Zoning compliance must be confirmed before or simultaneously with the building permit review. Mead's zoning code determines permitted uses, setbacks, lot coverage, parking ratios, and signage. If your proposed use is not permitted by-right in the zone, you may need a special-use permit or variance before the building permit can be approved.
A pre-application meeting is an informal session with town staff to review your project concept before you invest in full construction documents. For most commercial projects in Mead — especially new construction, change of use, or anything near a floodplain — a pre-application meeting is strongly recommended. It surfaces site-specific constraints early, saving significant redesign cost later.
Under the International Building Code (IBC), every building is assigned an occupancy classification (e.g., B for general office, M for mercantile, A-2 for restaurant). If you change the use of a space in a way that changes its IBC occupancy class — for example converting a warehouse to a restaurant — the entire building must be brought into compliance with the requirements for the new occupancy, including fire suppression, egress width, accessibility, and energy code.

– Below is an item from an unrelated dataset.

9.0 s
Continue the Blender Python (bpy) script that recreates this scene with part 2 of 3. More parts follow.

Weld County handles permitting for parcels in unincorporated areas near Mead that are not yet within town limits. If your property was recently annexed — or you are unsure of its municipal status — check with both the Town of Mead and Weld County to confirm the correct permitting authority. Some utility and access permits (e.g., county road access) may require Weld County approval even for in-town projects.
Any new commercial construction or substantial renovation must comply with the Americans with Disabilities Act (ADA) and the IBC's accessibility provisions. This covers accessible parking, entrance paths, interior circulation, restrooms, and signage. Even a tenant build-out that triggers a permit generally requires bringing the "path of travel" to the altered area up to current accessibility standards — a commonly overlooked cost item.

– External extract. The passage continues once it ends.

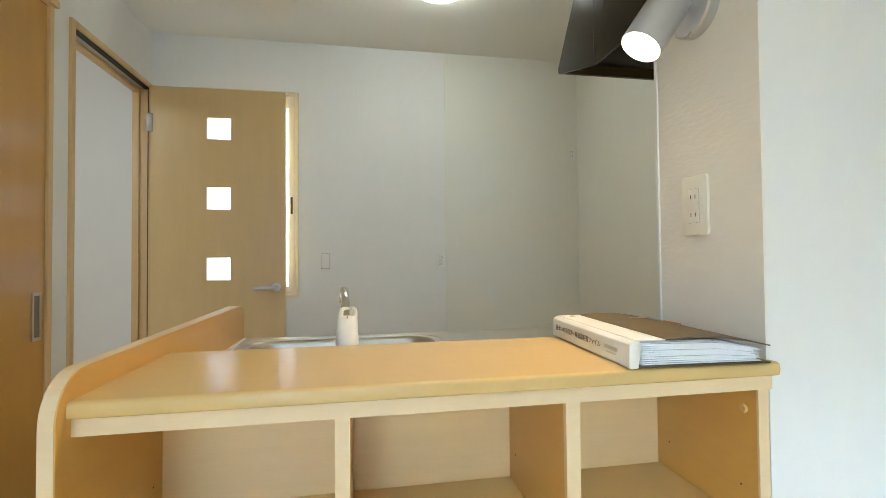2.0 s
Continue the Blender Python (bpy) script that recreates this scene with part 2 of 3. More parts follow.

The most frequent causes of rejection or delay are: incomplete drawing sets (missing a required sheet or engineer's stamp), failure to address energy code compliance documentation, unresolved zoning questions (use not permitted by-right), absence of a drainage plan when required, and insufficient geotechnical information for new foundations. Submitting a pre-checked, complete package is the single best way to avoid a corrections cycle.
Consider professional help when: the project involves a rezoning, variance, or special-use permit; the site is in or near a FEMA floodplain; the project is time-sensitive and delays are costly; you are unfamiliar with Colorado's IBC amendments or Mead's local code amendments; or the project involves multiple phased permits. An experienced expediter can compress the approval timeline and prevent costly mid-construction corrections.
Starting construction without a required permit in Mead — as in all Colorado jurisdictions — can result in a stop-work order, mandatory removal of non-compliant work, retroactive permit fees (sometimes doubled), and difficulty selling or refinancing the property in the future. Lenders and title companies increasingly flag unpermitted commercial improvements during due diligence.